──────── Provided data

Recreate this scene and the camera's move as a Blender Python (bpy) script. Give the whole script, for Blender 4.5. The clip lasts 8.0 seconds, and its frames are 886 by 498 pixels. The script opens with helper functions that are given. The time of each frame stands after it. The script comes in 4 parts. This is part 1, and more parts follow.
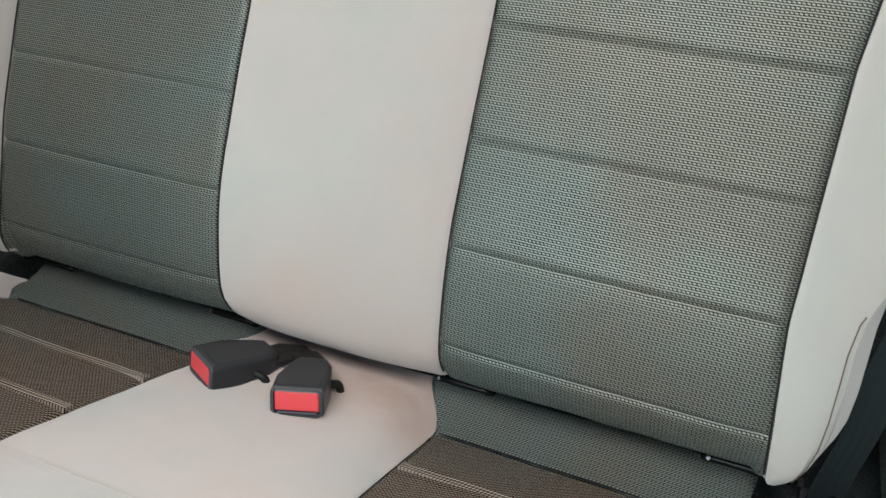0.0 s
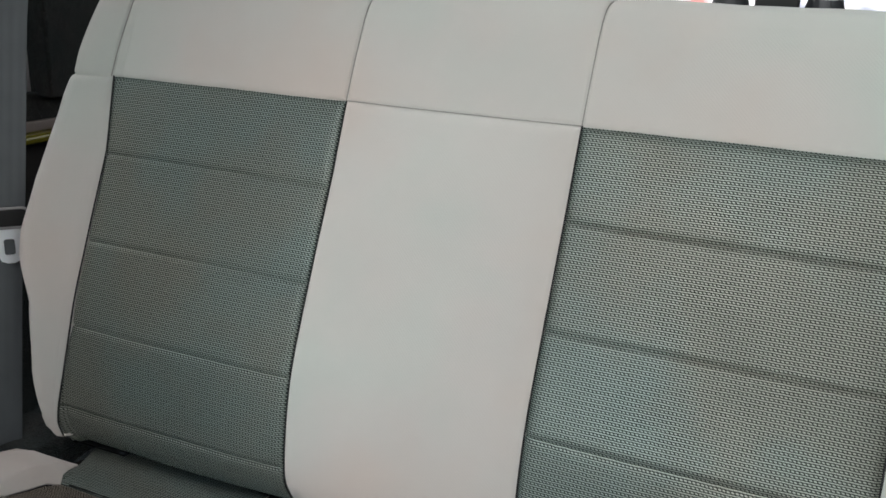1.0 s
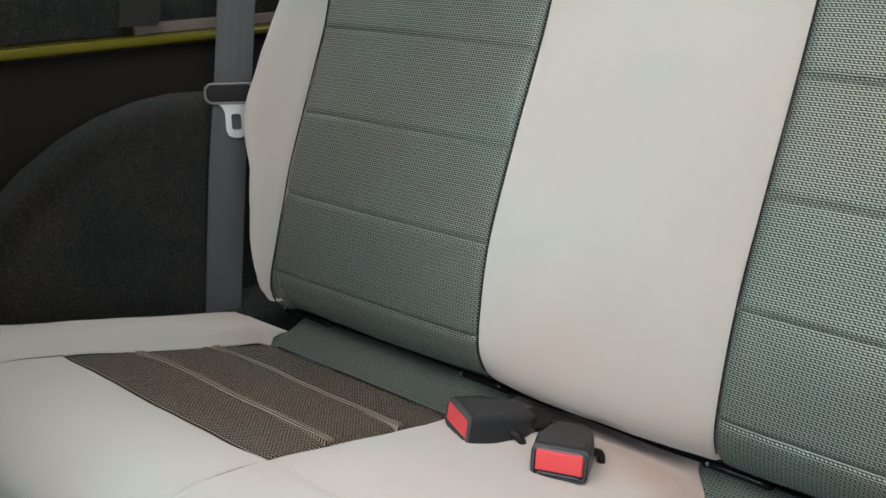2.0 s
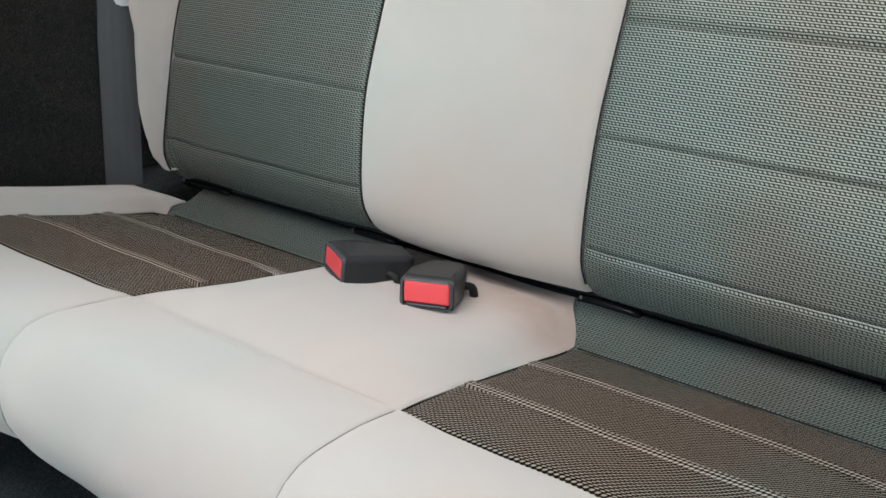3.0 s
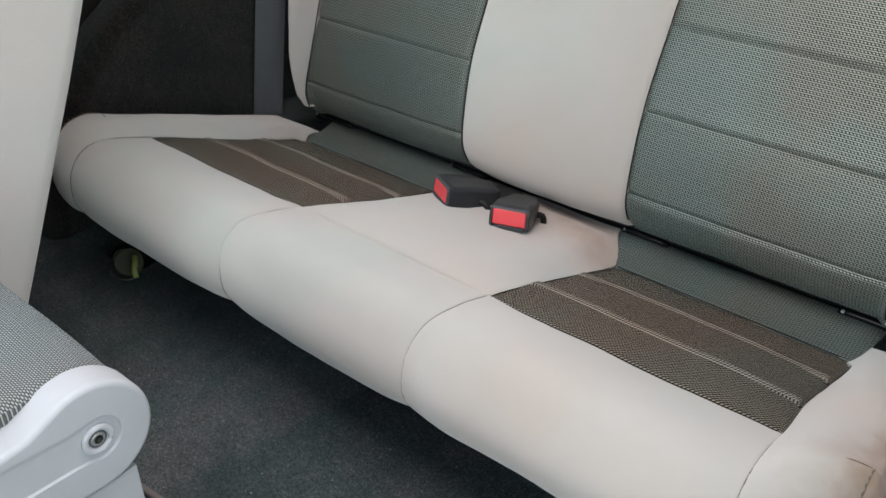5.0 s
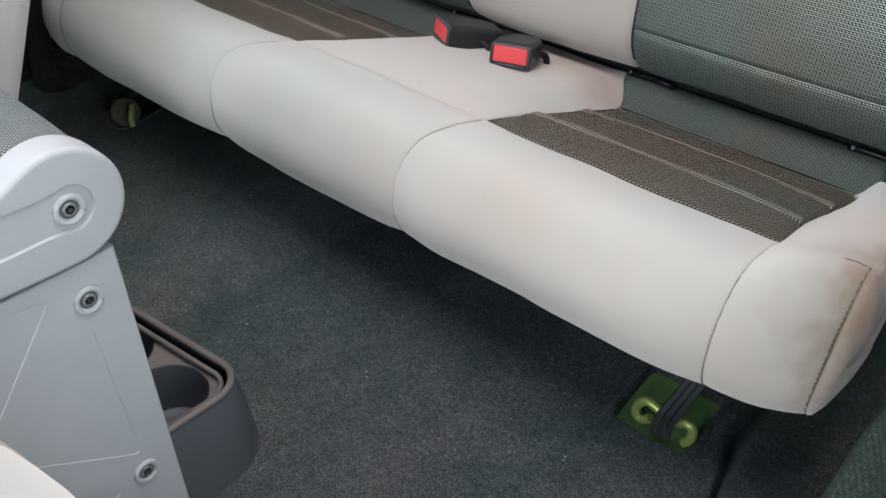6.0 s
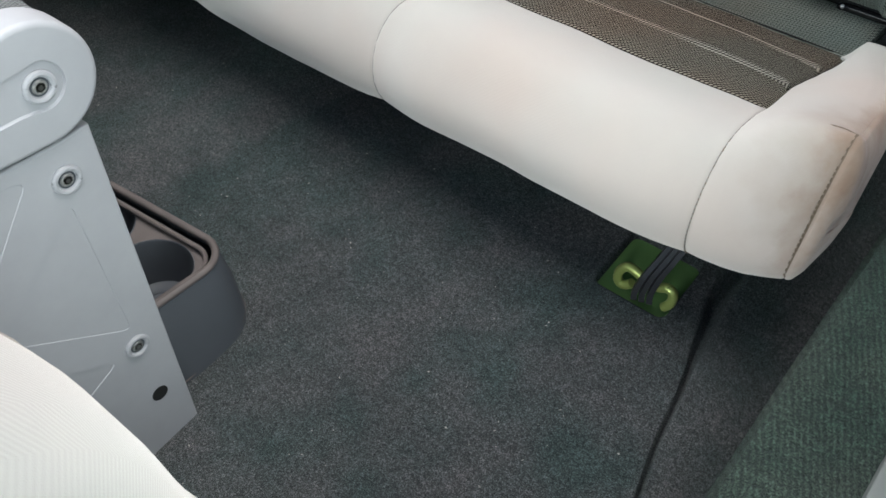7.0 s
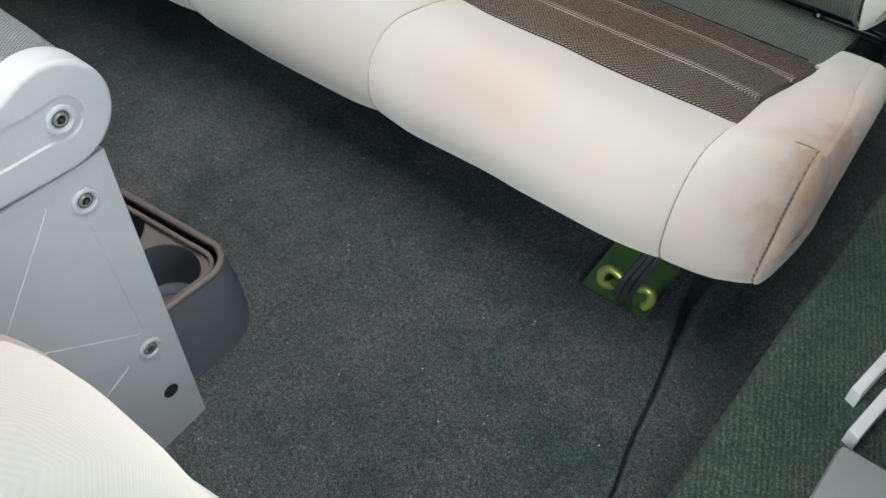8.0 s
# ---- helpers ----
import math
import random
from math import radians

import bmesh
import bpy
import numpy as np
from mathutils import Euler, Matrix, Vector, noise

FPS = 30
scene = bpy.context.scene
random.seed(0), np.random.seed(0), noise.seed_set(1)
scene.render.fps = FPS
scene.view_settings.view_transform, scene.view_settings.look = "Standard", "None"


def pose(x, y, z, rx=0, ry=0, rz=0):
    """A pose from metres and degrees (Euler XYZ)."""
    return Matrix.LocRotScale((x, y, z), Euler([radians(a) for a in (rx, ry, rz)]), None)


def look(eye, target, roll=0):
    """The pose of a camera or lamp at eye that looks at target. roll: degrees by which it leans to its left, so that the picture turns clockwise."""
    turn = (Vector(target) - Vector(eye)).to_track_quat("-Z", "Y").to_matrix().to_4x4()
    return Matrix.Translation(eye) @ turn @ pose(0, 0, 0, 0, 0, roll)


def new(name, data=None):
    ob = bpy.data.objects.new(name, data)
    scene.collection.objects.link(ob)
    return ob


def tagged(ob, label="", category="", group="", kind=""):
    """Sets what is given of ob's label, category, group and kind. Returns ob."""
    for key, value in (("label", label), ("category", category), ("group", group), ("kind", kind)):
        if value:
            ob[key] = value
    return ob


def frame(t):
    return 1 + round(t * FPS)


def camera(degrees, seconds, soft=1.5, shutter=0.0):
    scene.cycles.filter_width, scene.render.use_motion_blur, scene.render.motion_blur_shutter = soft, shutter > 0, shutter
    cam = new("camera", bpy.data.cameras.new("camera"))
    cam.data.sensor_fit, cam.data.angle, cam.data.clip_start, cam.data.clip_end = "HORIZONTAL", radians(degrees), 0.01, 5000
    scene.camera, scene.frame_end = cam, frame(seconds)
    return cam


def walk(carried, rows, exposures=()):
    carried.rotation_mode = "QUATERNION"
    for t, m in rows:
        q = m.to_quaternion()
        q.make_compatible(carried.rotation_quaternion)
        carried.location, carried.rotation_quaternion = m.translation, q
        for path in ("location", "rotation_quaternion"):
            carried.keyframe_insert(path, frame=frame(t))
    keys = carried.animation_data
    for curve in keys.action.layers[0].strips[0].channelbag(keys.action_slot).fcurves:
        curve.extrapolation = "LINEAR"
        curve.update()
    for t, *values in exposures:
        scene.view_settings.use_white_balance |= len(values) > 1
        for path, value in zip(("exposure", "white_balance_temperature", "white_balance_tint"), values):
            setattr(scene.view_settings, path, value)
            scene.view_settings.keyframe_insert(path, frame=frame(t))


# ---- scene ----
cam = camera(53.9, 8.0, 1.6)
PATH = [
    (0, (0.417, -0.406, 0.697), (-0.262, 1.218, -0.254), 2.3),
    (0.5, (0.390, -0.422, 0.740), (-0.329, 1.305, 0.034), 1.8),
    (1, (0.341, -0.452, 0.733), (-0.380, 1.309, 0.119), 2.5),
    (1.5, (0.320, -0.472, 0.678), (-0.685, 1.156, 0.093), 1.5),
    (1.7, (0.327, -0.463, 0.649), (-0.800, 1.070, 0.034), 1.0),
    (2.8, (0.449, -0.411, 0.551), (-0.664, 1.034, -0.266), -0.5),
    (3, (0.454, -0.415, 0.540), (-0.585, 1.070, -0.307), -0.3),
    (3.5, (0.467, -0.436, 0.516), (-0.399, 1.110, -0.410), 1.3),
    (4, (0.459, -0.506, 0.572), (-0.390, 0.998, -0.437), 1.4),
    (4.5, (0.523, -0.596, 0.664), (-0.500, 0.772, -0.317), 1.7),
    (4.7, (0.554, -0.621, 0.698), (-0.514, 0.7085, -0.288), 1.3),
    (5.8, (0.630, -0.649, 0.608), (-0.485, 0.627, -0.454), 1.1),
    (6, (0.629, -0.645, 0.601), (-0.429, 0.572, -0.583), 0.9),
    (6.5, (0.621, -0.642, 0.599), (-0.326, 0.482, -0.758), 1.1),
    (7, (0.618, -0.642, 0.604), (-0.261, 0.454, -0.818), 1.5),
    (7.5, (0.617, -0.644, 0.614), (-0.226, 0.421, -0.855), 1.5),
    (8, (0.635, -0.650, 0.656), (-0.224, 0.418, -0.799), 1.2),
]
walk(cam, [(t, look(eye, target, roll)) for t, eye, target, roll in PATH], [(0, 0.1, 6400, 10), (0.5, 0.0, 6350, 9), (1.0, -0.12, 6300, 9), (1.5, 0.05, 6500, 9), (3.0, 0.2, 6300, 9), (3.5, 0.15, 6300, 8), (4.0, 0.02, 6250, 9), (4.7, 0.0, 6300, 10), (5.8, 0.05, 6250, 10), (6.5, 0.2, 6250, 9), (8, 0.3, 6400, 8)])

# ---- light ----
world = bpy.data.worlds.new("daylight")
scene.world = world
world.use_nodes = True
wn = world.node_tree.nodes
sky = wn.new("ShaderNodeTexSky")
sky.sky_type, sky.sun_disc = "NISHITA", False
sky.sun_elevation, sky.sun_rotation = radians(72), radians(60)
wn["Background"].inputs["Strength"].default_value = 0.09
world.node_tree.links.new(sky.outputs["Color"], wn["Background"].inputs["Color"])

sun_data = bpy.data.lights.new("sun", "SUN")
sun_data.energy, sun_data.angle, sun_data.color = 0.6, radians(20), (1.0, 0.96, 0.9)
sun = new("sun", sun_data)
sun.matrix_world = look((2.5, 1.5, 9), (0, 0, 0))


def soft_lamp(name, eye, target, w, h, watts, colour):
    """A soft lamp of that size, for daylight in openings and for added fill."""
    d = bpy.data.lights.new(name, "AREA")
    d.shape, d.size, d.size_y, d.energy, d.color = "RECTANGLE", w, h, watts, colour
    o = new(name, d)
    o.matrix_world = look(eye, target)
    return o


soft_lamp("door_daylight", (1.60, -0.54, 0.50), (0.0, -0.34, 0.08), 1.3, 0.8, 16, (0.91, 1.0, 0.94))
# Reaches below the dashboard top as added low fill for the cushion front.
soft_lamp("windscreen_and_low_fill", (0.15, -1.70, 0.50), (0.0, 0.0, 0.20), 1.3, 0.9, 27, (0.925, 1.0, 0.965))
# Added fill from above; it stands for no known roof opening.
soft_lamp("added_top_fill", (0.2, -0.34, 1.06), (0.2, -0.22, 0.0), 1.0, 0.52, 10, (1.0, 0.96, 0.915))
soft_lamp("side_window_daylight", (-0.86, -0.75, 0.82), (0.2, 0.1, 0.3), 0.8, 0.4, 1, (0.96, 1.0, 1.0))
soft_lamp("quarter_window_daylight", (-0.90, 0.10, 0.94), (0.0, 0.05, 0.10), 0.7, 0.25, 2.2, (1.0, 0.88, 0.77))
soft_lamp("tailgate_daylight", (0.0, 1.18, 0.86), (0.0, 0.4, 0.5), 1.0, 0.36, 3, (0.97, 1.0, 1.0))


# ---- materials ----
def material(name, colour, rough=0.6, metal=0.0, spec=0.5):
    m = bpy.data.materials.new(name)
    m.use_nodes = True
    b = m.node_tree.nodes["Principled BSDF"]
    b.inputs["Base Color"].default_value = (*colour, 1)
    b.inputs["Roughness"].default_value = rough
    b.inputs["Metallic"].default_value = metal
    b.inputs["Specular IOR Level"].default_value = spec
    return m


class Nodes:
    """Short hand for building node trees."""

    def __init__(self, m):
        self.t = m.node_tree
        self.b = self.t.nodes["Principled BSDF"]

    def add(self, kind, **values):
        n = self.t.nodes.new("ShaderNode" + kind)
        for k, v in values.items():
            setattr(n, k, v)
        return n

    def link(self, a, b):
        self.t.links.new(a, b)

    def math(self, op, a, b=None, c=None):
        n = self.add("Math", operation=op)
        for i, v in enumerate((a, b, c)):
            if v is None:
                continue
            if isinstance(v, (int, float)):
                n.inputs[i].default_value = v
            else:
                self.link(v, n.inputs[i])
        return n.outputs[0]

    def noise(self, scale, detail=3, rough=0.6, coords="Object", stretch=None):
        c = self.add("TexCoord").outputs[coords]
        if stretch:
            m = self.add("Mapping")
            m.inputs["Scale"].default_value = stretch
            self.link(c, m.inputs["Vector"])
            c = m.outputs[0]
        n = self.add("TexNoise")
        n.inputs["Scale"].default_value, n.inputs["Detail"].default_value, n.inputs["Roughness"].default_value = scale, detail, rough
        self.link(c, n.inputs["Vector"])
        return n.outputs["Fac"]

    def ramp(self, fac, stops):
        r = self.add("ValToRGB")
        e = r.color_ramp.elements
        while len(e) < len(stops):
            e.new(0.5)
        for i, (p, c) in enumerate(stops):
            e[i].position, e[i].color = p, (*c, 1)
        self.link(fac, r.inputs[0])
        return r.outputs[0]

    def mix(self, fac, a, b, blend="MIX"):
        n = self.add("Mix", data_type="RGBA", blend_type=blend)
        for i, v in ((0, fac), (6, a), (7, b)):
            if isinstance(v, (int, float)):
                n.inputs[i].default_value = v
            elif isinstance(v, tuple):
                n.inputs[i].default_value = (*v, 1)
            else:
                self.link(v, n.inputs[i])
        return n.outputs[2]

    def bump(self, height, strength, distance):
        n = self.add("Bump")
        n.inputs["Strength"].default_value, n.inputs["Distance"].default_value = strength, distance
        self.link(height, n.inputs["Height"])
        self.link(n.outputs[0], self.b.inputs["Normal"])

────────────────

The task –
Leave out the pictures and repeat exactly the lines from the start of the material through the line that contains "ob[key] = value", both included.

Task result –
Recreate this scene and the camera's move as a Blender Python (bpy) script. Give the whole script, for Blender 4.5. The clip lasts 8.0 seconds, and its frames are 886 by 498 pixels. The script opens with helper functions that are given. The time of each frame stands after it. The script comes in 4 parts. This is part 1, and more parts follow.
0.0 s
1.0 s
2.0 s
3.0 s
5.0 s
6.0 s
7.0 s
8.0 s
# ---- helpers ----
import math
import random
from math import radians

import bmesh
import bpy
import numpy as np
from mathutils import Euler, Matrix, Vector, noise

FPS = 30
scene = bpy.context.scene
random.seed(0), np.random.seed(0), noise.seed_set(1)
scene.render.fps = FPS
scene.view_settings.view_transform, scene.view_settings.look = "Standard", "None"


def pose(x, y, z, rx=0, ry=0, rz=0):
    """A pose from metres and degrees (Euler XYZ)."""
    return Matrix.LocRotScale((x, y, z), Euler([radians(a) for a in (rx, ry, rz)]), None)


def look(eye, target, roll=0):
    """The pose of a camera or lamp at eye that looks at target. roll: degrees by which it leans to its left, so that the picture turns clockwise."""
    turn = (Vector(target) - Vector(eye)).to_track_quat("-Z", "Y").to_matrix().to_4x4()
    return Matrix.Translation(eye) @ turn @ pose(0, 0, 0, 0, 0, roll)


def new(name, data=None):
    ob = bpy.data.objects.new(name, data)
    scene.collection.objects.link(ob)
    return ob


def tagged(ob, label="", category="", group="", kind=""):
    """Sets what is given of ob's label, category, group and kind. Returns ob."""
    for key, value in (("label", label), ("category", category), ("group", group), ("kind", kind)):
        if value:
            ob[key] = value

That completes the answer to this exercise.